Chronique Livre : L’AFFAIRE SILLING de Stéphane Keller sur Quatre Sans Quatre

Quatre Sans Quatrième… de couv…

Quelques semaines avant le mois de mai 1981 et l’arrivée de la gauche au pouvoir.

Norbert Lentz, un ancien flic devenu « opérateur spécial » pour les services occultes de la République est chargé de récupérer, quels que soient le prix et les dommages collatéraux, une pellicule photographique très compromettante. Elle contiendrait des images ignobles mettant en scène de hauts responsables politiques lors de parties fines dans la demeure d’un acteur célèbre.

Une mission de débutant pour cet homme aguerri, brutal, revenu de tout et de tous.

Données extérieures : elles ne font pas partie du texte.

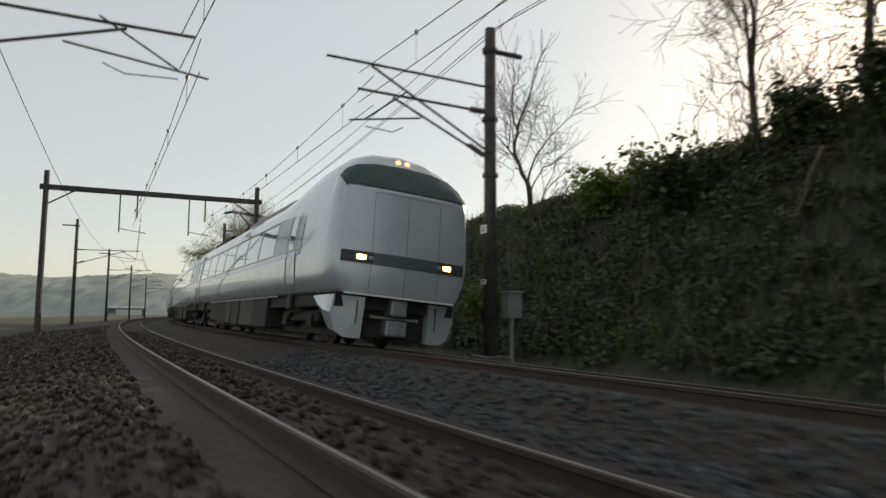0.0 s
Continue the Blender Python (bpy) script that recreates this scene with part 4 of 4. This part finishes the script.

Mais les choses deviennent vite plus compliquées et la simple possession de ces photos fait de lui un maillon compromis, un élément à supprimer.

Pourtant, le calcul de ses donneurs d’ordres est mauvais : Norbert n’a plus rien à perdre et il décide de tout faire pour lever le voile sur l’indicible.


L’extrait

« Lentz prit place sur une banquette, frôlant un type installé à une table toute proche. Le type n’était pas seul, ils étaient quatre, assis, à le regarder, soudain dérangés par sa présence. Ils en étaient encore à se demander à qui ils avaient affaire. L’ancien petit inspecteur, surprenant leurs regards, ouvrit son manteau et exhiba le Manurhin qu’il avait pris soin d’emporter avec lui.
- J’en ai rien à foutre de votre business, d’accord ? J’suis venu me soûler la gueule, alors me faites pas chier.
- Sinon quoi !? Qu’est-ce qui va se passer ? T’es seul et on est quatre.
L’un des types, peut-être le plus jeune ou le plus inexpérimenté n’avait pas envie qu’on lui dicte la conduite à adopter. Norbert se prit la tête à deux mains. Il ne voyait pas d’inconvénient à ce qui allait suivre. Il n’avait plus de filtre et depuis longtemps. Depuis qu’il avait tué, vingt ans auparavant, le meurtrier de sa femme, il n’avait plus de limites.
Il soupira, sortit son arme et explosa le nez du petit caïd en blouson de cuir, il lui fracassa le crâne contre le bord de la table, se leva et plaqua le canon sur la nuque du type groggy, le soutenant par le col. Ses compagnons n’avaient pas eu le temps de réagir.
- Police ! Tous ceux qui ont quelque chose à se reprocher se barrent d’ici ! N’oubliez pas les pourboires ! Allez, on se lève, on paye et on se casse !
Il avait hurlé à travers tout le café. Les types interdits, après un temps d’hésitation, commencèrent à balancer les biftons froissés qu’ils laissaient sur la table. À l’un des garçons qui commençait à faire les comptes, le patron lui dit de ramasser le fric et d’oublier la monnaie.
- Les aaaaacteurs peuvent rester... ajouta Lentz à l’adresse des quelques comédiens sidérés par la scène.
Le café se vida en quelques secondes. Restaient quelques musiciens et leurs instruments recouverts de leurs housses, quelques fêtards, ravis d’assister à une scène digne d’un film qu’ils pourraient décrire à des mijaurées horrifiées, restaient enfin les trois compagnons du type encore sonné, que Lentz tenait toujours au bout de son arme. Cette fois, il baissa le ton de façon à ce que seul le quatuor puisse entendre.
- Votre copain va me tenir compagnie, mieux même, c’est lui qui va payer ma biture. L’attendez pas ! Et cherchez pas à me faire ma fête quand je sortirai d’ici. Même bourré, je vise juste et je suis archicouvert, la République peut rien me refuser. Vingt ans que je dézingue pour elle.
Les types se regardèrent et sortirent sans un mot. Après tout leur pote avait ouvert sa gueule quand il fallait juste la fermer. Lentz lâcha son « otage » qui s’affaissa sur sa chaise. Il fouilla ses poches, un rasoir, un peigne, un couteau, pas de calibre, du fric, ça oui... et de quoi fumer. » (p. 23-24)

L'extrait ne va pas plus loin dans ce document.